Antonio Joaquim *
Os tribunais de contas do Brasil enfrentam dois grandes problemas: 1) são instituições praticamente desconhecidas pela sociedade no geral e mal compreendidas pelos que formam opinião e pelos políticos que decidem os destinos das nossas instituições; 2) funcionam como um arquipélago composto por 34 “ilhas” independentes em um cenário que exige o funcionamento pelo conceito de continente.
A solução existe e precisa sair da boa intenção: é a criação do Conselho Nacional dos Tribunais de Contas (CNTC), ente estatal correcional e, principalmente, responsável pela consolidação do sistema nacional de controle externo. As principais atribuições do sistema são a fiscalização planejada e harmonizada da gestão dos recursos públicos, o combate articulado da má utilização do dinheiro público e o enfrentamento institucional, efetivo e sumário da corrupção.
A culpa pelo primeiro problema é dos próprios tribunais de contas. Por décadas foram instituições fechadas, berço esplêndido de muitos políticos em fim de carreira e, em muitos casos, braços gentis e ineficientes dos governantes responsáveis pela indicação dos seus integrantes. Realidade que se alterou drasticamente neste século, mas que, infelizmente, passa despercebida. A qualidade na composição melhorou muito, seja pelo maior cuidado nas indicações em respeito à importância constitucional da instituição, seja pelo cumprimento do modelo constitucional, que obriga a presença, entre os indicados, de representantes egressos das carreiras públicas de conselheiro substituto e de procurador de contas.
Nesse período, praticamente todos os TCs investiram maciçamente em quadros técnicos qualificados. A maioria julga com rapidez os processos, alguns analisando 100% dos processos do ano anterior. Muitos auditam segundo critérios de relevância e concomitância, fiscalizam resultados dos investimentos, não ficam presos apenas na regularidade e na legalidade dos atos e procedimentos. A maioria investe em transparência, em comunicação, tecnologia, no diálogo com a malha de relacionamento obrigatória. E todos se abriram para a sociedade, compreendendo que o cliente final é o cidadão que paga o imposto fiscalizado.
A má compreensão sobre os tribunais de contas advém do vício nacional da superficialidade nas análises. Poucos entenderam que o mosaico republicano brasileiro idealizado na Constituição de 1988 trouxe as estruturas do Executivo, Legislativo e Judiciário e inovou criando dois órgãos totalmente independentes, que não pertencem ao “guarda-chuva” tradicional, mas a exemplo dos três Poderes, pertencem e respondem à sociedade. São o Ministério Público e o Tribunal de Contas.
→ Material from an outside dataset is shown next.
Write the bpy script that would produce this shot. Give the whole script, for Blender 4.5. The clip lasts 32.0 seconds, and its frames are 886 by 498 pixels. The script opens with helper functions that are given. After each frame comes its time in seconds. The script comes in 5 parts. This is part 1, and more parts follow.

Da mesma forma como o Ministério Público não é nem parte do Executivo, nem Judiciário e nem Legislativo, o Tribunal de Contas não pertence a nenhum dos três. Nem ao Legislativo, pois a Carta Magna especifica como órgãos do Congresso Nacional apenas e tão somente o Senado Federal e Câmara dos Deputados. O Tribunal de Contas, no âmbito técnico compartilha a atividade de controle externo com o Poder Legislativo, que por sua vez realiza a fiscalização no âmbito político. O Tribunal de Contas também difere do Judiciário, pois tem a iniciativa nos processos e os julga, além de realizar atividade de orientação, capacitação e consultas ao público alvo, entes e gestores públicos. A Justiça não treina as partes, o que pode fazê-lo os TCs, na perspectiva de melhoria da gestão e por ter quadros qualificadíssimos para tanto.
O segundo problema pode ser resolvido sem que se perca a autonomia e a independência garantidas pela Constituição Federal, mas que provocou o efeito arquipélago. Com a criação, o CNTC será o órgão central de planejamento estratégico, definindo e cobrando a execução de metas nacionais de fiscalização, normatizando e harmonizando procedimentos; terá autoridade para contrapor as indicações de integrantes que não atendem aos requisitos exigidos para serem membros de tribunais de contas; e vai realizar a mesma e necessária atividade correcional que praticam o Conselho Nacional de Justiça (CNJ) e o Conselho Nacional do Ministério Público (CNMP). Soma-se à criação do CNTC, com solução do segundo problema, a aprovação de uma Lei Nacional para julgamento de processos de contas.
Em resumo: precisamos urgente da criação do CNTC.
* Antonio Joaquim é presidente da Associação dos Membros de Tribunais de Contas do Brasil e conselheiro e corregedor-geral do Tribunal de Contas do Estado de Mato Grosso (TCE-MT).